Réalisés par Elsa Pavanel, les magnifiques costumes rendent hommage à la palette chromatique de la période rose de Picasso. Tout au long de la pièce, les artistes revêtent ou se dépouillent d’éléments de costumes qui symbolisent les différents rôles dans lesquels ils se coulent. Du plus sobre au plus sophistiqué, ils épousent les évolutions de ces artistes dont la vie consiste à jongler entre l’ombre et la lumière.
Comme dans les spectacles de cirque, Kader Belarbi s’appuie aussi sur le caractère cosmopolite de sa compagnie. Pas de moins de 14 nationalités parmi ses interprètes qui donnent des couleurs distinctes à leur interprétation. Mention particulière au désopilant duo de clowns Alexandre Ferreira et Kayo Nakazato dont la marinière et la perruque orange ébouriffée évoquent la Gelsomina de Fellini dans la Strada. Chacun se glisse avec beaucoup d’intensité dans la partition universelle des saltimbanques, ces « voyageurs fugaces« , « plus fugitifs que nous-mêmes« .

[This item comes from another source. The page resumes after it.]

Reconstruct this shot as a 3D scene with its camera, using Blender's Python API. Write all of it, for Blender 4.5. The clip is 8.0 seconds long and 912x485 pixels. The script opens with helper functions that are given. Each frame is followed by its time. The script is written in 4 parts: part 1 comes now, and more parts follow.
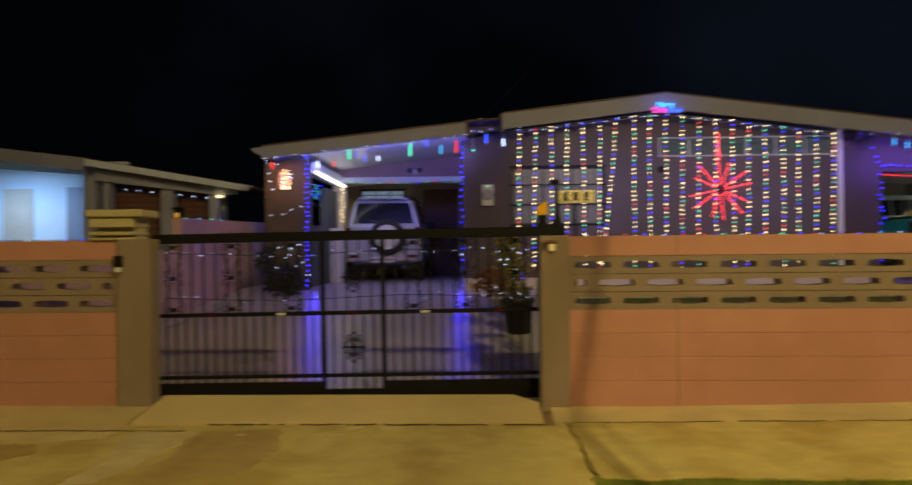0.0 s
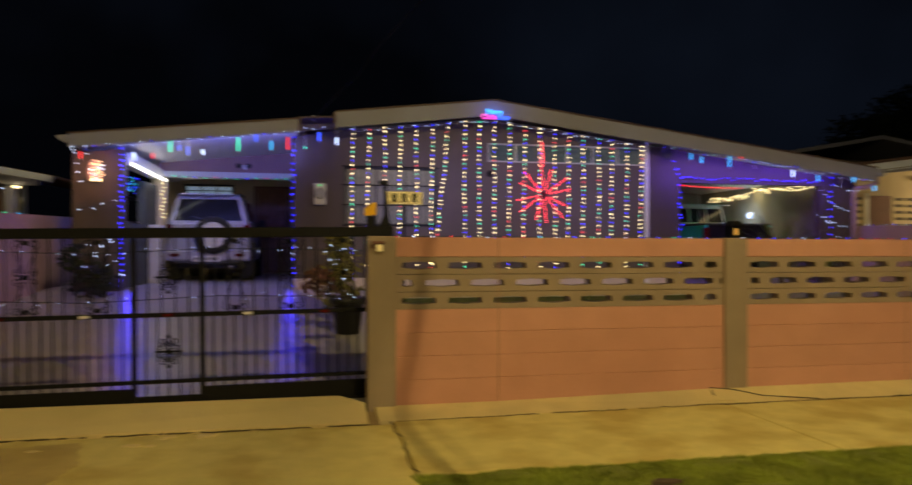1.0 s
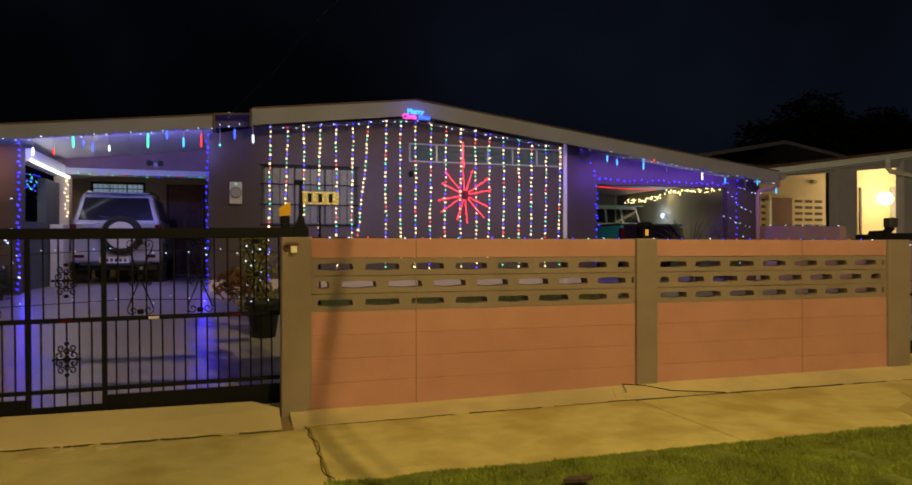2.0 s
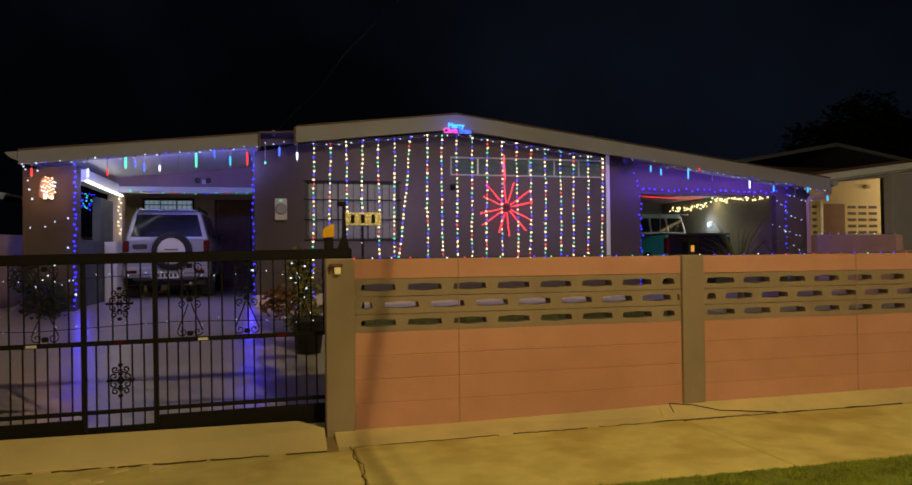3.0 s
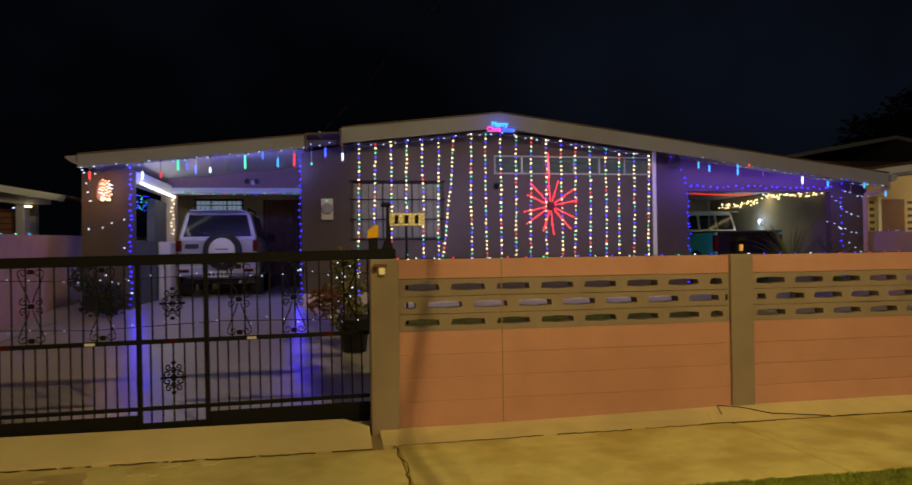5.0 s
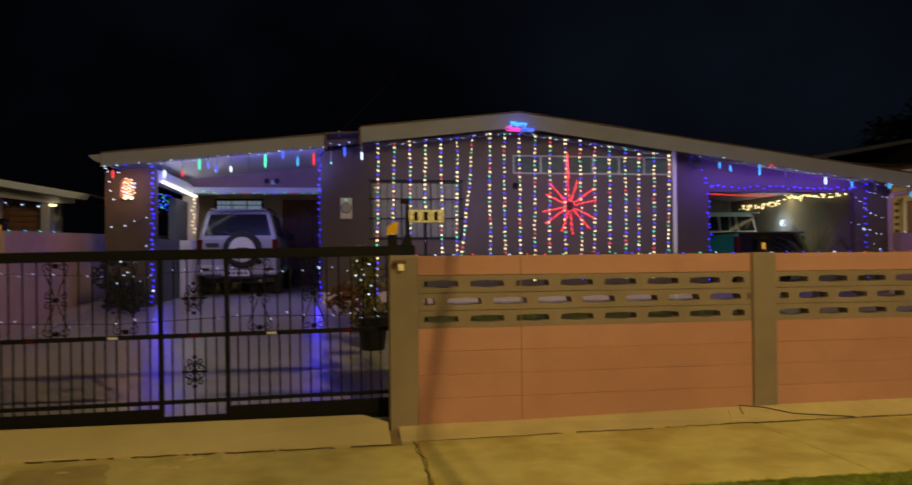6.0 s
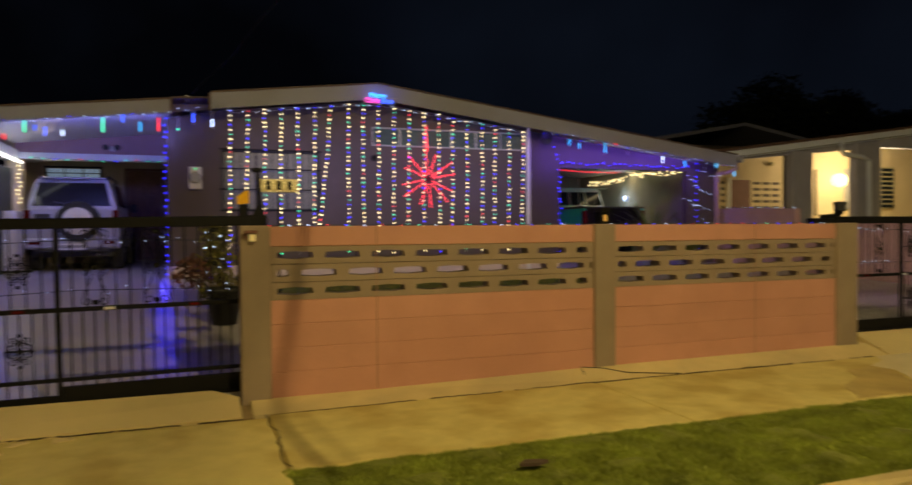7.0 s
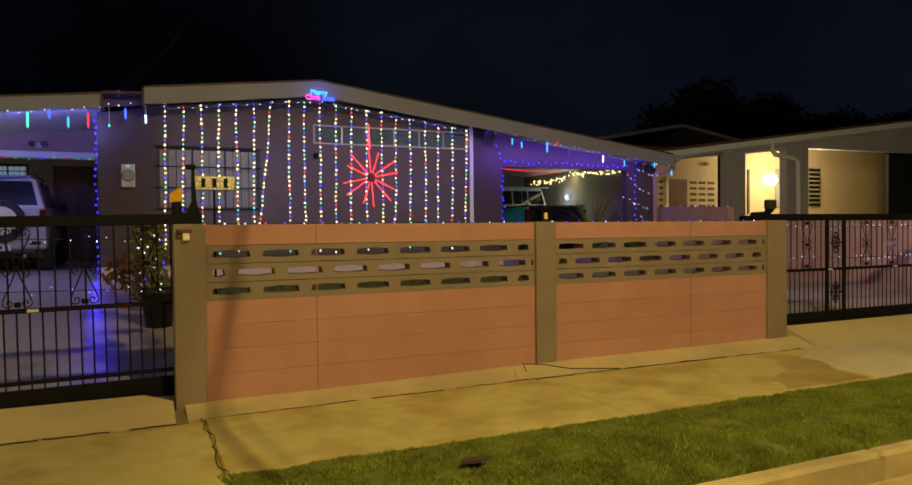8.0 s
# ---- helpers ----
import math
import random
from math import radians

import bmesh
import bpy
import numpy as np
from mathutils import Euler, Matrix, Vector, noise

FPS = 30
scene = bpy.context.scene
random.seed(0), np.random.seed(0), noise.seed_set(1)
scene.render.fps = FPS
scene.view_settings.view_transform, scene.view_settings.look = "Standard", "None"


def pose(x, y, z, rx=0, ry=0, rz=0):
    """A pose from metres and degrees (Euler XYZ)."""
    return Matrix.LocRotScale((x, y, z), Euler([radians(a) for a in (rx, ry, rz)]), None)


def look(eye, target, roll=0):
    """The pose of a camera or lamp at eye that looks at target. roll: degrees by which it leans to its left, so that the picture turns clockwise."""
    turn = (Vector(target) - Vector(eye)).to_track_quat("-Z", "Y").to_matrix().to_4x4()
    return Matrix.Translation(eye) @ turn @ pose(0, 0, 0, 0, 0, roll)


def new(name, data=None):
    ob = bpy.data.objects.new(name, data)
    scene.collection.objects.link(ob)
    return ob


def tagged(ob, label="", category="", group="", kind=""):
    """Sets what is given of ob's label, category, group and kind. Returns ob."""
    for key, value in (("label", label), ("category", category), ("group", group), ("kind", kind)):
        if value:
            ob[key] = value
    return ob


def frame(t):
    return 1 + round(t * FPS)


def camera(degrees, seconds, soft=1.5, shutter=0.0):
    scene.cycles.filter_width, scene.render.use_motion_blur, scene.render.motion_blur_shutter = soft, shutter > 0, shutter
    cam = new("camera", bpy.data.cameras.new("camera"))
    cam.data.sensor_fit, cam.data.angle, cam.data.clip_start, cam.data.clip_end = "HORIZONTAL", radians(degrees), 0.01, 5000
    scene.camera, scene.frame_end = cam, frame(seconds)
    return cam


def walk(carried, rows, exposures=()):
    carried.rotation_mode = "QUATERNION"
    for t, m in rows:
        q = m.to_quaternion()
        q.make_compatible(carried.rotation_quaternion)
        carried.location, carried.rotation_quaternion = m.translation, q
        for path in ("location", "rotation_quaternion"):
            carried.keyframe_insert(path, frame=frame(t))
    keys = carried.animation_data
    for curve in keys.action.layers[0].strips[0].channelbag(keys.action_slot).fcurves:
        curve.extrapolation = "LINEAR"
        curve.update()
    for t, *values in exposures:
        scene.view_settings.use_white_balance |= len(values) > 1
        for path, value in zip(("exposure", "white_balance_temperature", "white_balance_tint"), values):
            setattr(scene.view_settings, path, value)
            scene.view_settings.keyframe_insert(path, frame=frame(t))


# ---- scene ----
cam = camera(65.8, 8.0, shutter=0.9)
PATH = [
    (0, (-0.499, -5.78, 1.306), (-0.564, -3.781, 1.325), -0.5),
    (0.5, (-0.454, -5.796, 1.311), (-0.296, -3.803, 1.335), -0.2),
    (1, (-0.425, -5.801, 1.311), (-0.032, -3.84, 1.328), 0.1),
    (1.5, (-0.403, -5.806, 1.312), (0.174, -3.891, 1.321), 0.2),
    (1.7, (-0.374, -5.787, 1.305), (0.24, -3.884, 1.316), 0.1),
    (2.8, (-0.349, -5.795, 1.42), (0.151, -3.859, 1.454), -0.6),
    (3, (-0.355, -5.794, 1.427), (0.129, -3.854, 1.464), -0.6),
    (3.5, (-0.337, -5.8, 1.441), (0.118, -3.853, 1.475), -0.7),
    (4, (-0.331, -5.805, 1.444), (0.08, -3.848, 1.479), -0.8),
    (4.5, (-0.331, -5.819, 1.44), (0.063, -3.859, 1.477), -0.8),
    (4.7, (-0.337, -5.81, 1.448), (0.05, -3.848, 1.481), -0.8),
    (5.8, (-0.349, -5.835, 1.443), (-0.064, -3.856, 1.479), -0.6),
    (6, (-0.355, -5.806, 1.4), (-0.045, -3.83, 1.439), -0.5),
    (6.5, (-0.344, -5.812, 1.372), (0.138, -3.871, 1.362), -0.3),
    (7, (-0.31, -5.838, 1.369), (0.377, -3.96, 1.332), -0.4),
    (7.5, (-0.285, -5.833, 1.361), (0.512, -3.999, 1.33), -0.6),
    (8, (-0.269, -5.826, 1.356), (0.561, -4.007, 1.316), -0.6),
]
walk(cam, [(t, look(e, g, r)) for t, e, g, r in PATH], [(0, -0.14), (1.6, -0.10), (2.8, -0.19), (3.5, -0.25), (4.7, -0.22), (5.8, -0.34), (6.05, -0.34), (6.5, -0.15), (8, -0.17)])

# ---- world, street light, exposure ----
world = bpy.data.worlds.new("night")
scene.world = world
world.use_nodes = True
wn = world.node_tree.nodes
wl = world.node_tree.links
wbg = wn["Background"]
wc = wn.new("ShaderNodeTexCoord")
wno = wn.new("ShaderNodeTexNoise")
wno.inputs["Scale"].default_value = 2.2
wno.inputs["Detail"].default_value = 4
wr = wn.new("ShaderNodeValToRGB")
wr.color_ramp.elements[0].color = (0.0008, 0.0010, 0.0017, 1)
wr.color_ramp.elements[1].color = (0.0050, 0.0074, 0.0140, 1)
wr.color_ramp.elements[0].position = 0.42
wr.color_ramp.elements[1].position = 1.0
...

Pourquoi cette pièce nous touche-t-elle autant ? Sans doute pour cette dimension particulière qu’elle revêt après des mois de mise à l’arrêt. Kader Belarbi l’évoque très bien : « Cette fragilité de l’acrobate-danseur, en équilibre entre grâce et chute, défiant autant la gravité que la dureté d’une vie errante avec ses incertitudes du lendemain, c’est bien sûr celle de notre condition humaine. Incidemment elle fait écho à cette pandémie et à cette crise que nous traversons tous, mais qui s’avère particulièrement éprouvante pour les artistes et le spectacle vivant. » Ces Saltimbanques nous émeuvent, nous transportent, nous font rire et frissonner. Autant d’émotions propres au spectacle vivant qui nous avaient tant manqué.
Les Saltimbanques de Kader Belarbi par le Ballet du Capitole à la Halle aux Grains. Création musicale et accordéon : Sergio Tomassi. Scénographie : Coralie Lèguevaque. Costumes : Elsa Pavanel. Lumières : Sylvain Chevallot. Assistante chorégraphes : Laure Muret. Maître de ballet invité : Vincent Chaillet. Conseiller théâtral : Samuel Mathieu. Jeudi 24 juin 2021.